The CAC payback period is another crucial metric that bridges both finance and sales, measuring how long it takes for a company to recoup the cost of acquiring a customer. In early-stage companies, where the long-term value of customers (LTV) may be harder to calculate, the CAC payback period provides a more immediate snapshot of sales efficiency. “CAC payback gives you a clear picture of how quickly you’re turning sales and marketing investments into actual returns.”

“CAC payback gives you a clear picture of how quickly you’re turning sales and marketing investments into actual returns.”

A shorter payback period indicates effective customer acquisition strategies and highlights a company’s ability to generate positive returns more quickly.
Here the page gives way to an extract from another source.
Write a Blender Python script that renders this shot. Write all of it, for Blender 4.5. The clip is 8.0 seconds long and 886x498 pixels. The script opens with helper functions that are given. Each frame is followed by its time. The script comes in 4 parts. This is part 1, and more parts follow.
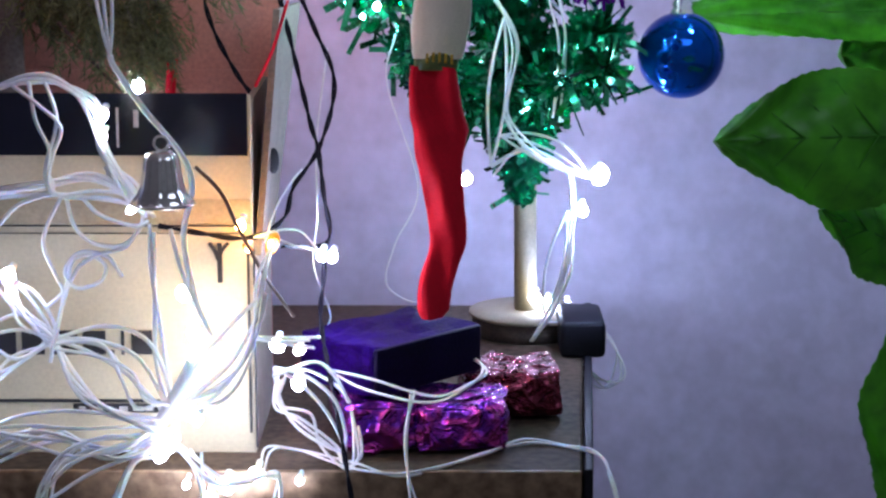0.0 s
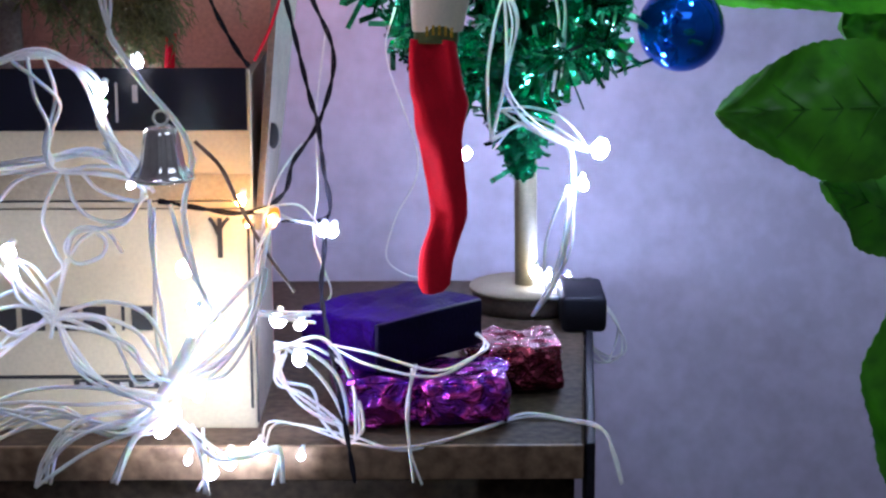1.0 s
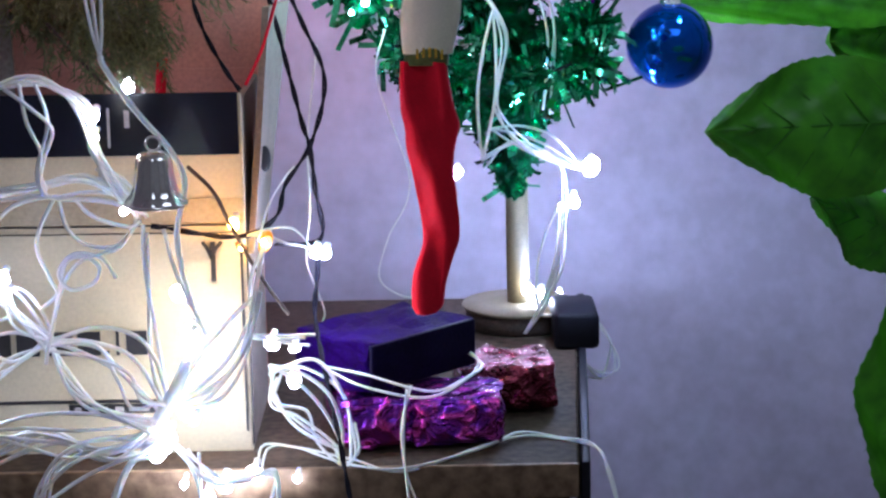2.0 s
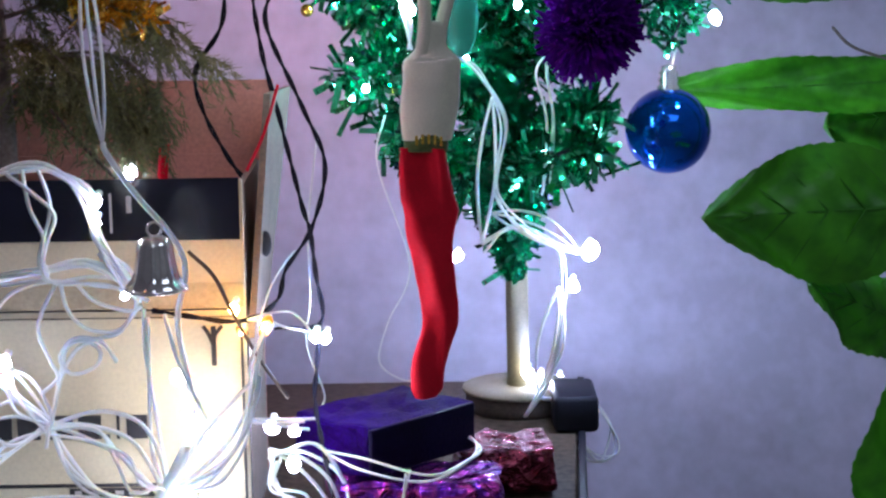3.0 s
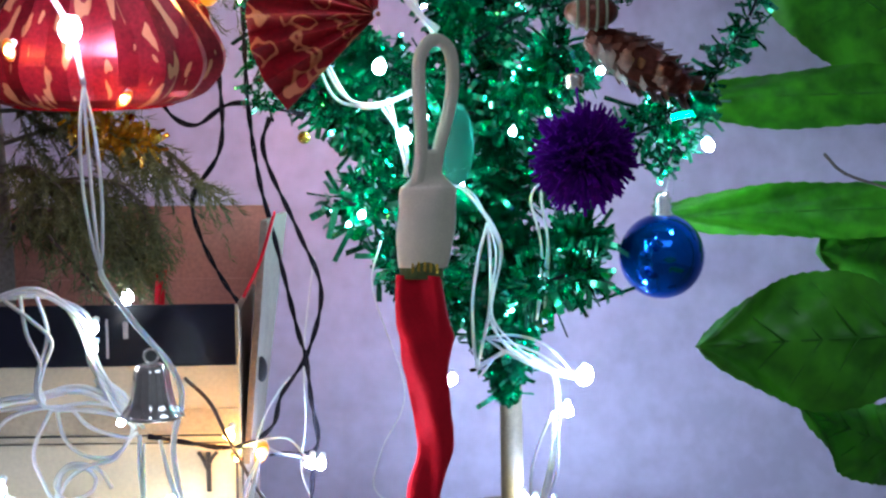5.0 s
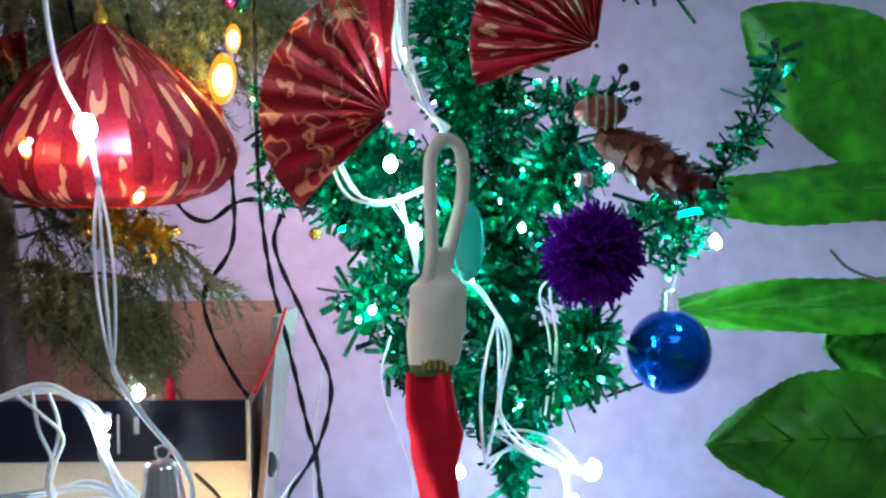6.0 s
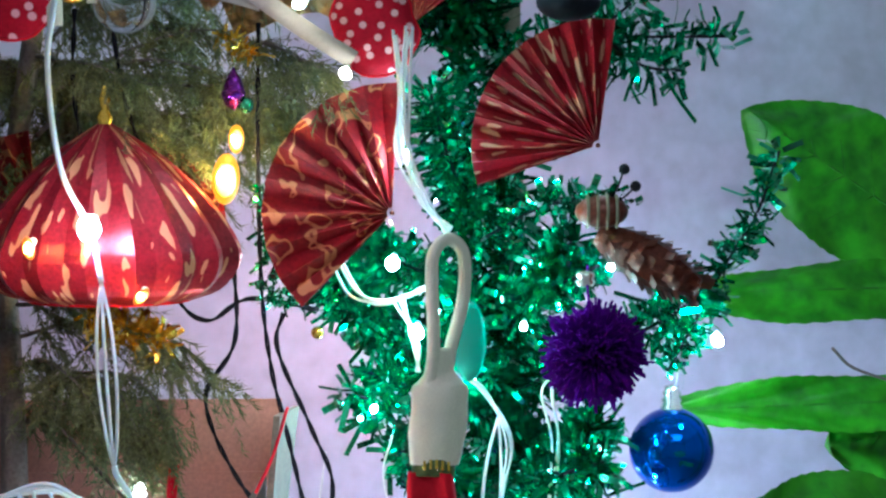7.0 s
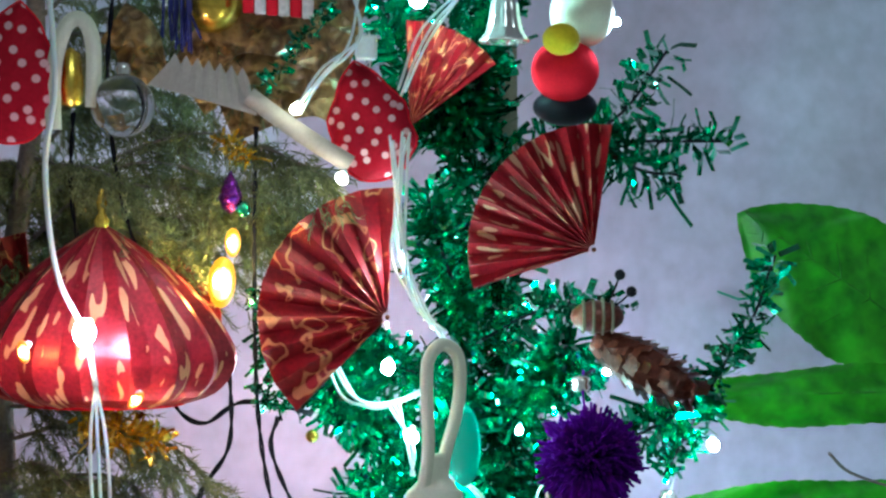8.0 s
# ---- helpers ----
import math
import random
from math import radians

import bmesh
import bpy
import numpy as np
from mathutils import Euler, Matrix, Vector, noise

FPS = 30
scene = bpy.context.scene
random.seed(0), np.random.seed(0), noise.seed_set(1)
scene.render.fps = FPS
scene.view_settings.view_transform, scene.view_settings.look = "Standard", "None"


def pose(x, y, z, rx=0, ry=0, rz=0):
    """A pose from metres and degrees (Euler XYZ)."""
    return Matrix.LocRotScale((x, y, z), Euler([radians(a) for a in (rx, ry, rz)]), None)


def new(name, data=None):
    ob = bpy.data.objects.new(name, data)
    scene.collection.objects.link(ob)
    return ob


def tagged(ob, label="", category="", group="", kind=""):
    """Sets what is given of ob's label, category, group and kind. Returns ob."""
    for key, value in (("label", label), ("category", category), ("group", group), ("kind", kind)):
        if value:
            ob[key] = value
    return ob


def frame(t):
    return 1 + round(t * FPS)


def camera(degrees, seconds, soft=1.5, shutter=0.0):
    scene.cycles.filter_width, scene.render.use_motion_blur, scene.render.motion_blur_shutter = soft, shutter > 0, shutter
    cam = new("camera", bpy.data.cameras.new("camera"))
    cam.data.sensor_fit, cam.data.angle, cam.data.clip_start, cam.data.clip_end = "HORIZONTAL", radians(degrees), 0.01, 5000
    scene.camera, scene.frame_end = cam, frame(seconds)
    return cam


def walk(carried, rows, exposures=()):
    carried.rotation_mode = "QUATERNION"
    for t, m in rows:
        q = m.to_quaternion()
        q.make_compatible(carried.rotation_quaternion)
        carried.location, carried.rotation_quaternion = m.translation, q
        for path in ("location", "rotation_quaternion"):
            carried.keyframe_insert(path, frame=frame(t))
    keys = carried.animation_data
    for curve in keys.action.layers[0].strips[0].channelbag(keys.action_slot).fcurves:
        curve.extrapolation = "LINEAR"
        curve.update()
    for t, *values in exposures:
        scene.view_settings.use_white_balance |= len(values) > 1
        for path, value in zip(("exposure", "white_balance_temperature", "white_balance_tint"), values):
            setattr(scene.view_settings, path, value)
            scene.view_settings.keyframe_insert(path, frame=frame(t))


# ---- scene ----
cam = camera(25.0, 8.0, soft=2.45)
# t, x, y, z, rx, ry, rz
ROWS = [
    (0.0, 0.0000, 0.0001, 1.1249, 77.994, -0.080, 0.025),
    (0.5, -0.0004, 0.0040, 1.1221, 77.478, 0.078, 0.049),
    (1.0, -0.0014, 0.0023, 1.1213, 77.397, 0.182, -0.079),
    (1.2, -0.0015, 0.0021, 1.1217, 77.431, 0.305, -0.147),
    (2.3, -0.0037, -0.0020, 1.1293, 78.073, 1.004, -0.533),
    (2.5, -0.0014, -0.0040, 1.1288, 78.894, 1.030, -0.434),
    (3.0, 0.0002, -0.0069, 1.1333, 79.943, 0.824, -0.382),
    (3.5, 0.0010, -0.0096, 1.1335, 80.502, 0.804, -0.420),
    (4.0, -0.0005, -0.0090, 1.1353, 80.945, 0.669, -0.526),
    (4.5, 0.0005, -0.0111, 1.1397, 81.672, 0.577, -0.558),
    (4.7, -0.0024, -0.0102, 1.1425, 82.167, 0.656, -0.671),
    (5.8, -0.0019, -0.0184, 1.1428, 85.402, 0.401, -0.322),
    (6.0, -0.0069, -0.0189, 1.1527, 85.509, 0.347, -0.506),
    (6.5, -0.0038, -0.0218, 1.1591, 86.471, 0.195, -0.328),
    (7.0, -0.0061, -0.0218, 1.1598, 88.037, 0.295, -0.413),
    (7.5, -0.0080, -0.0255, 1.1699, 89.368, 0.087, -0.655),
    (8.0, -0.0035, -0.0228, 1.1696, 90.575, -0.060, -0.410),
]
walk(cam, [(t, pose(x, y, z, rx, ry, rz)) for t, x, y, z, rx, ry, rz in ROWS],
     exposures=[(0.0, 0.27, 5540, 18), (4.5, 0.37, 5540, 12), (6.5, 0.97, 5330, 0), (8.0, 1.16, 5450, -12)])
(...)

This is especially relevant for startups looking to prove their growth model is viable before scaling up.

Conclusion

SaaS Metric Takeaways for Companies and Investors

For SaaS companies, understanding and optimizing these critical KPIs is essential to attracting investment and driving sustainable growth. Investors consistently look for metrics that reflect operational efficiency, scalability, and profitability across both finance and sales functions. Metrics like revenue growth, gross margin, free cash flow, and the Rule of 40 offer deep insights into financial health, while sales KPIs such as bookings growth, sales velocity, and CAC payback help investors assess the effectiveness of a company’s go-to-market strategy.

Tracking and improving these metrics not only positions SaaS companies for greater investment but also ensures they remain competitive in an increasingly data-driven market. As one investor remarked, “These metrics aren’t just numbers; they’re the pulse of your business.” By focusing on the right KPIs and delivering strong performance across both finance and sales functions, SaaS companies can secure the investment needed to scale and thrive in a competitive landscape.